#### PROBLEM
Find the word "that" in the listing; pull out each line holding it.
....................
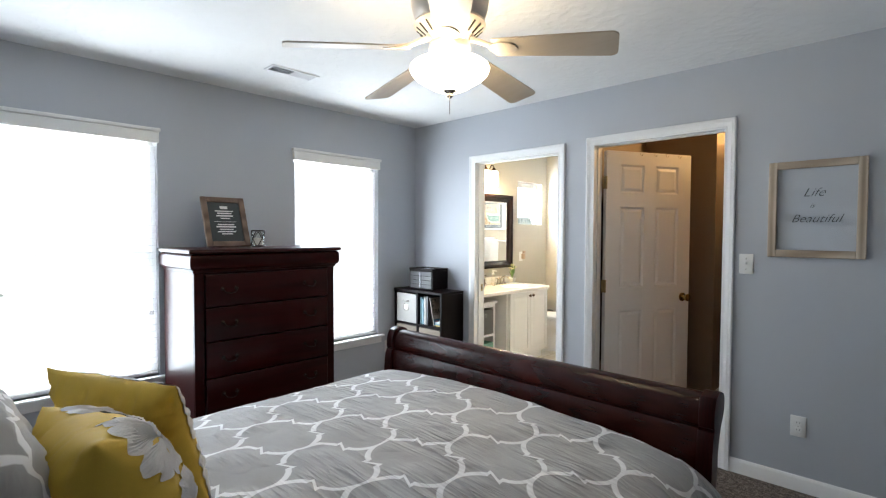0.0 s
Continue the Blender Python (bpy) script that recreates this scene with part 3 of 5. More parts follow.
def comforter():
    """A puffy quilt: a grid laid over the mattress that rolls down on both sides and at the foot."""
    nu, nv = 120, 130
    x0, x1, y0, y1 = -2.13, -0.605, 0.02, 1.915
    w = x1 - x0
    over = 0.36
    total = w + 2 * over
    bm = bmesh.new()
    uvl = bm.loops.layers.uv.new("UVMap")
    grid = []
    for i in range(nu + 1):
        s = -over + total * i / nu
        col = []
        for j in range(nv + 1):
            y = y0 + (y1 - y0) * j / nv
            fold = 0.5 * noise.noise(Vector((s * 2.2, y * 2.6, 1.0))) + 0.35 * noise.noise(Vector((s * 5.0 + y * 3.0, y * 6.0 - s * 4.0, 4.0)))
            crease = 1.0 - abs(noise.noise(Vector((s * 3.0 + y * 7.0, y * 2.0 - s * 2.0, 9.0))))
            puff = 0.011 * fold + 0.007 * crease ** 6
            puff *= 1.0 if s > 0.15 else max(0.25, 0.25 + 5.0 * s)
            cx = min(max(s, 0.0), w)
            dome = 0.050 * math.sin(math.pi * min(1.0, max(0.0, (cx + 0.02) / (w + 0.04)))) ** 0.7
            end = max(0.0, (y - (y1 - 0.16)) / 0.16)
            lowfoot = -0.070 * end ** 2.2 - 0.015 * end * max(0.0, (s - 0.6 * w) / w)
            r = 0.10 if s < 0 else 0.165
            if s < 0 or s > w:
                d = -s if s < 0 else s - w
                sign = -1 if s < 0 else 1
                arc = r * math.pi / 2
                if d < arc:
                    a = d / r
                    px, pz = r * math.sin(a), -r * (1 - math.cos(a))
                else:
                    px, pz = r + 0.018 * math.sin(y * 17 + 2 * sign) * min(1.0, (d - arc) * 5), -r - (d - arc)
                x = (x0 if s < 0 else x1) + sign * (px + puff * 0.9)
                z = 0.632 + pz + puff * (1 if d < arc else 0.2)
            else:
                x, z = x0 + s, 0.632 + dome + puff
            flare = end * (0.03 if s > w * 0.9 else 0.0)
            col.append((bm.verts.new((x + flare, y + 0.02 * fold * (1 if j == nv else 0), z + lowfoot)), s, y))
        grid.append(col)
    for i in range(nu):
        for j in range(nv):
            q = (grid[i][j], grid[i + 1][j], grid[i + 1][j + 1], grid[i][j + 1])
            f = bm.faces.new([c[0] for c in q])
            for lp, c in zip(f.loops, q):
                lp[uvl].uv = ((c[1] + x0 + 1.30) / 0.333, (c[2] - 1.504) / 0.42)
    rim = [e for e in bm.edges if e.is_boundary]
    ext = bmesh.ops.extrude_edge_only(bm, edges=rim)["geom"]
    for v in [g for g in ext if isinstance(g, bmesh.types.BMVert)]:
        v.co.z -= 0.035
        v.co.x += 0.03 if v.co.x < -1.3 else -0.03
        v.co.y += 0.0 if v.co.y < 1.0 else -0.02
    return bm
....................
#### TASK RESULT
Continue the Blender Python (bpy) script that recreates this scene with part 3 of 5. More parts follow.
    """A puffy quilt: a grid laid over the mattress that rolls down on both sides and at the foot."""